William Berkson Posted February 15, 2008 Posted February 15, 2008 Well for what it's worth, here's on the word 'readable'. It originally and still generally means "easily read", as you quote, Scalfin. It could refer to something well written, or it could mean that the printed page is visually easy on the eyes. Among those who have written about typography, readability came to be distinguished from legibility, because these writers thought that there was more to making a text block easy to read than having the letters clear and distinguishable from one another. This specialized meaning evolved by the 1960s, but I wouldn't be surprised if it were much earlier. Whether this is a distinction without a difference is still debatable. Nick and I agree that there is more to readability than the clarity of individual letters. Where we don't agree is whether this difference is worthwhile investigating scientifically. I agree with Eben that there's not more to be said on it at this point. The research will happen or it won't.
ebensorkin Posted February 15, 2008 Posted February 15, 2008 Scott, you are making this faaaar simpler than it is. In pretty much each aspect you have presented. And you are calling people names. This is worse. Name calling can eventually be seen as a personal attack. Personal attacks are not acceptable on Typophile. Also, it doesn't promote healthy dialog. Healthy dialog is what Typophile is for. Please read this: http://typophile.com/readme And lastly, IMNSHO the American Heritage Dictionary is better off asking us.
Scalfin Posted February 15, 2008 Posted February 15, 2008 Sorry about that, but such testing methods have been used on things more complicated than this.
enne_son Posted February 16, 2008 Posted February 16, 2008 Scalfin, you sound like you have some understanding of empirical testing. How would you propose we operationalize ‘easily read’. And isn't variables associating precisely what is being claimed?
eliason Posted February 16, 2008 Posted February 16, 2008 Among those who have written about typography, readability came to be distinguished from legibility, because these writers thought that there was more to making a text block easy to read than having the letters clear and distinguishable from one another. This specialized meaning evolved by the 1960s, but I wouldn’t be surprised if it were much earlier. For what it's worth, Dwiggins in 1947 does not seem to be making that distinction: A type face is good if it is easy to read. No concession that interferes with ease of reading may be made either to beauty of appearance or to mechanical felicity. Legibility is the basic law, the sine qua non.
John Hudson Posted February 16, 2008 Posted February 16, 2008 Nick, science can help improve our knowledge of anything.
Scalfin Posted February 16, 2008 Posted February 16, 2008 There are several ways. We could ask a person to read something then answer some questions about the text and look at how quickly they read. We could look at how often they confuse character, as was done in a test looking at the relative legibility of Constantia, Cambria, and TNR. The only problem is that it would take a large study size to get a satisfyingly low p-value. By characteristic associating, I mean that fonts w/ open counters usually have long descenders (hypothetical, you could probably name real examples of something like this), thereby confounding any findings on either.

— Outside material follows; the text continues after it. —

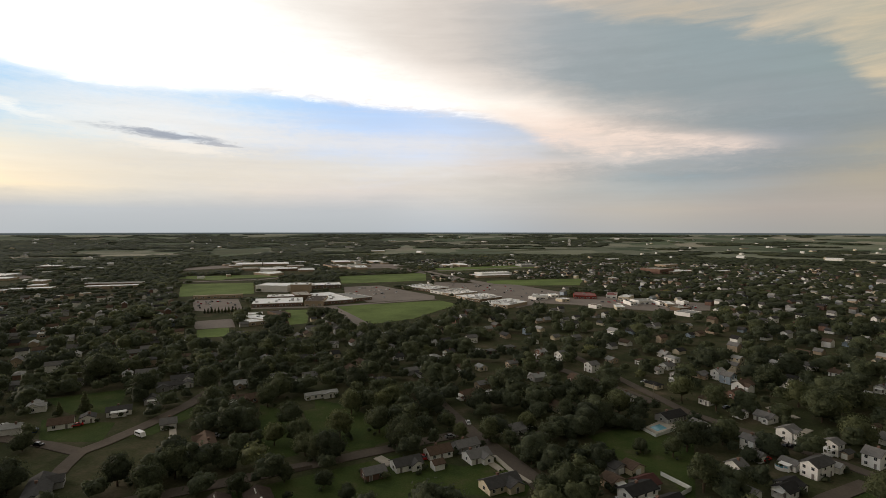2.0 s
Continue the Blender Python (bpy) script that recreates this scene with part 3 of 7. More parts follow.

enne_son Posted February 16, 2008 Posted February 16, 2008 Scaflin, what part of readibility or legibility would your scores give us information about? Its perceptual processing component? And by that should we mean only what occurs inside the visual cortex? What about the other dimensions of readability that typographers are convinced exist? Variables associating is exactly Nick’s point. He regards the confounding effect as insurmountable when it comes to isolating factors in any useful way. An disassociating them for the purpose of our tests creates bad type.
Nick Shinn Posted February 16, 2008 Posted February 16, 2008 science can help improve our knowledge of anything. LOL.
Scalfin Posted February 16, 2008 Posted February 16, 2008 Because The Passion was really informative, and the quote in the bible of Jesus say "he who is not with me is against me" has really improved diplomacy.
ebensorkin Posted February 16, 2008 Posted February 16, 2008 science can help improve our knowledge of anything. This is an under-dissected phrase. As such; there is no point in a yes/no dichotomy.
Nick Shinn Posted February 17, 2008 Posted February 17, 2008 science can help improve our knowledge of anything. Research and development that fails in its primary goal may yet come up with useful accidents and spin-offs. Penicillin and stainless steeless steel, for example. And then there is the drug development strategy obliquely described by the protaganist of Quadrophenia, "I'll do it, what is it?" -- in other words, lets see what effect this chemical has, perhaps it will cure something. Not a bad strategy for type design, BTW, as art directors can come up with quite unexpected uses for fonts.